Requirement – Output the material below unchanged, apart from leaving out the pictures.

Data provided –
** BEGIN **

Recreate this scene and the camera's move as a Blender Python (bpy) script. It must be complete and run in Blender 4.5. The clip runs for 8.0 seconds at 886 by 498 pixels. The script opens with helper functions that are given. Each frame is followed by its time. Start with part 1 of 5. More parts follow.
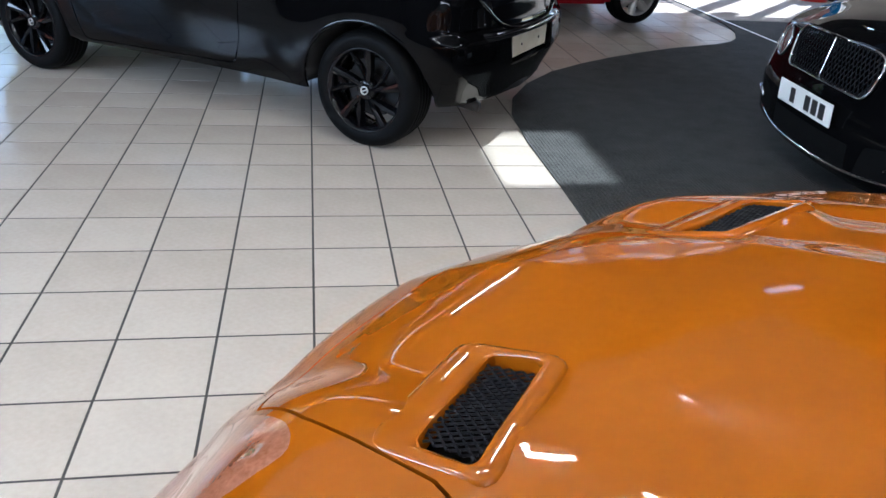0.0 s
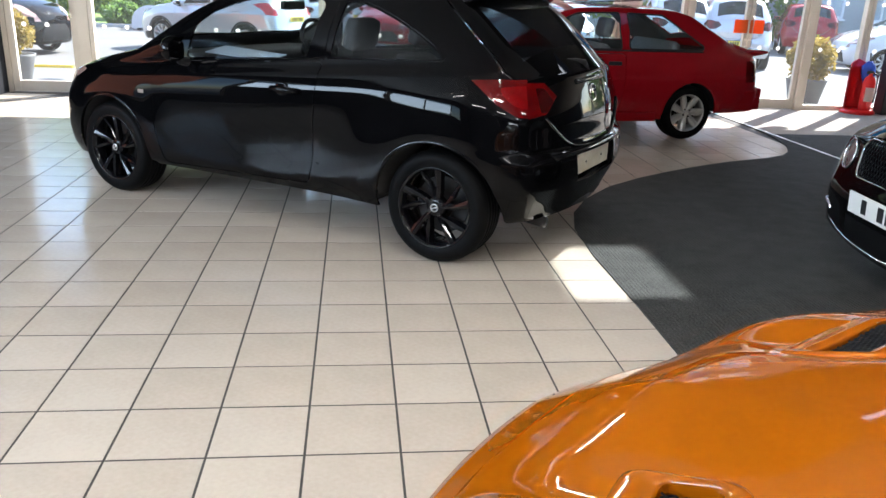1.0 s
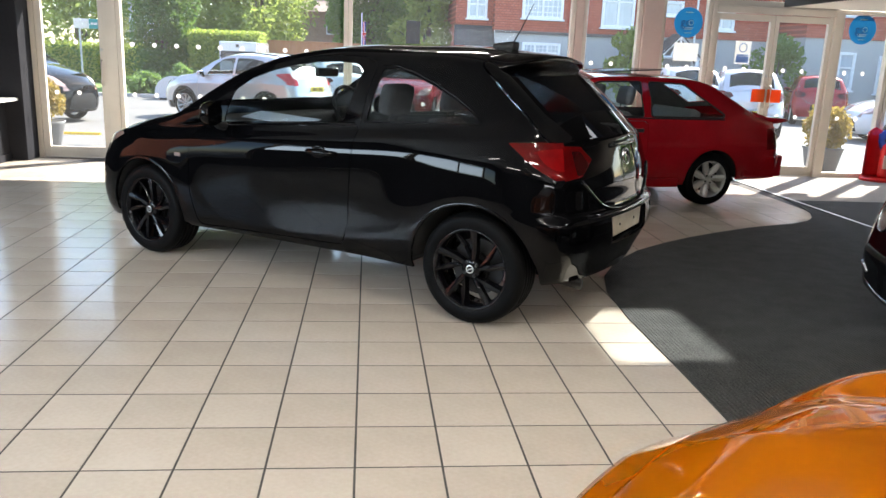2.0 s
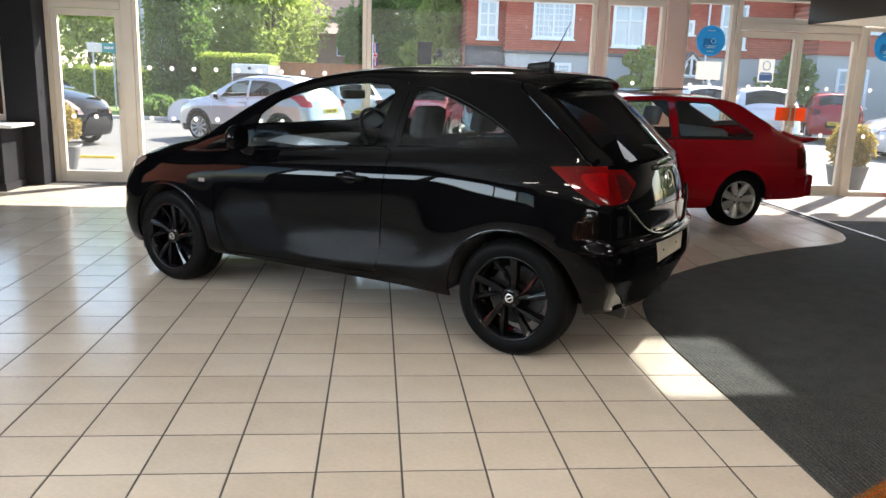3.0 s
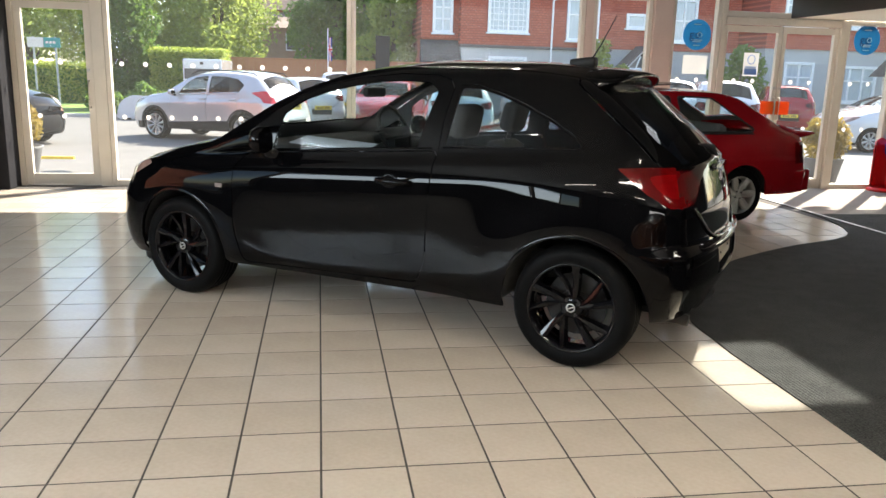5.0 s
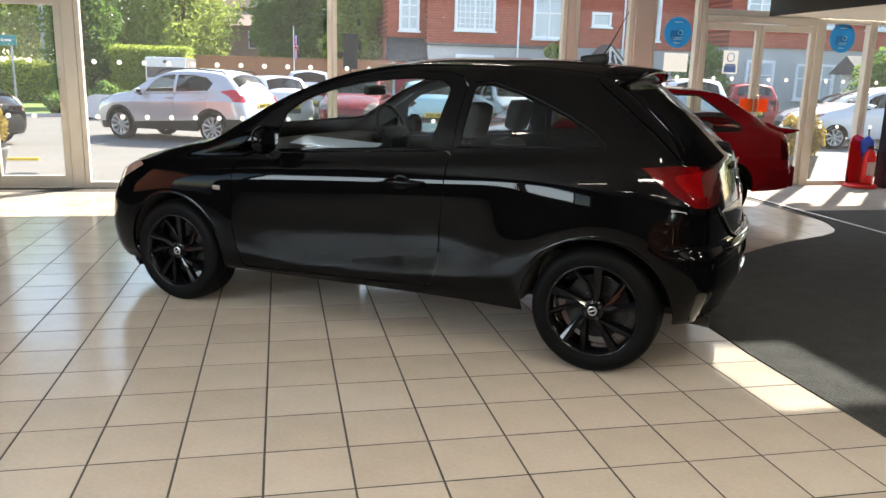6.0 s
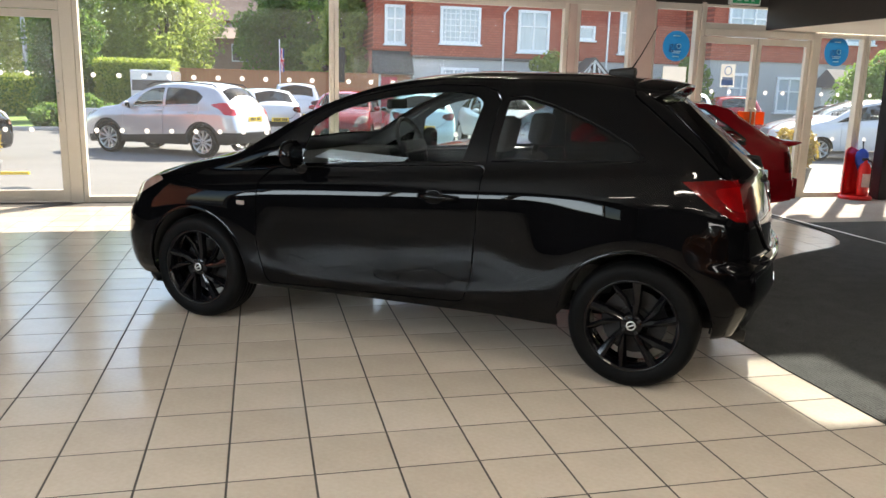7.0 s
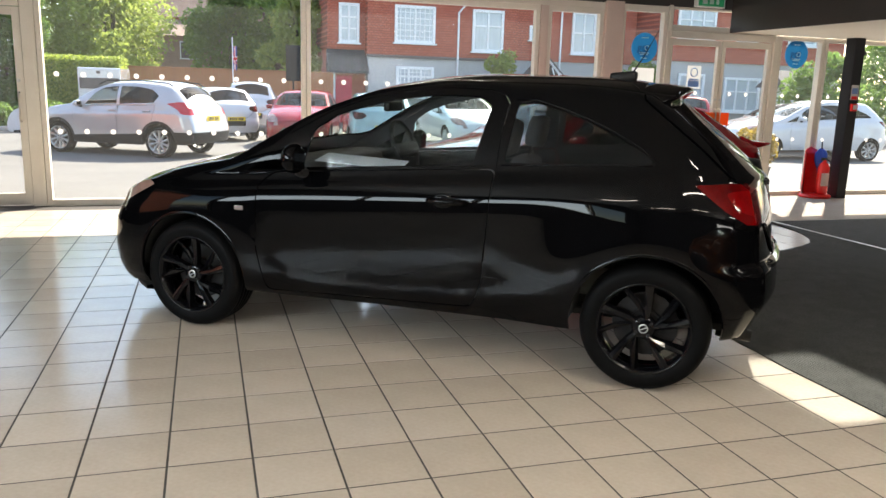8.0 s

** END **

Reply to the task –
Recreate this scene and the camera's move as a Blender Python (bpy) script. It must be complete and run in Blender 4.5. The clip runs for 8.0 seconds at 886 by 498 pixels. The script opens with helper functions that are given. Each frame is followed by its time. Start with part 1 of 5. More parts follow.
0.0 s
1.0 s
2.0 s
3.0 s
5.0 s
6.0 s
7.0 s
8.0 s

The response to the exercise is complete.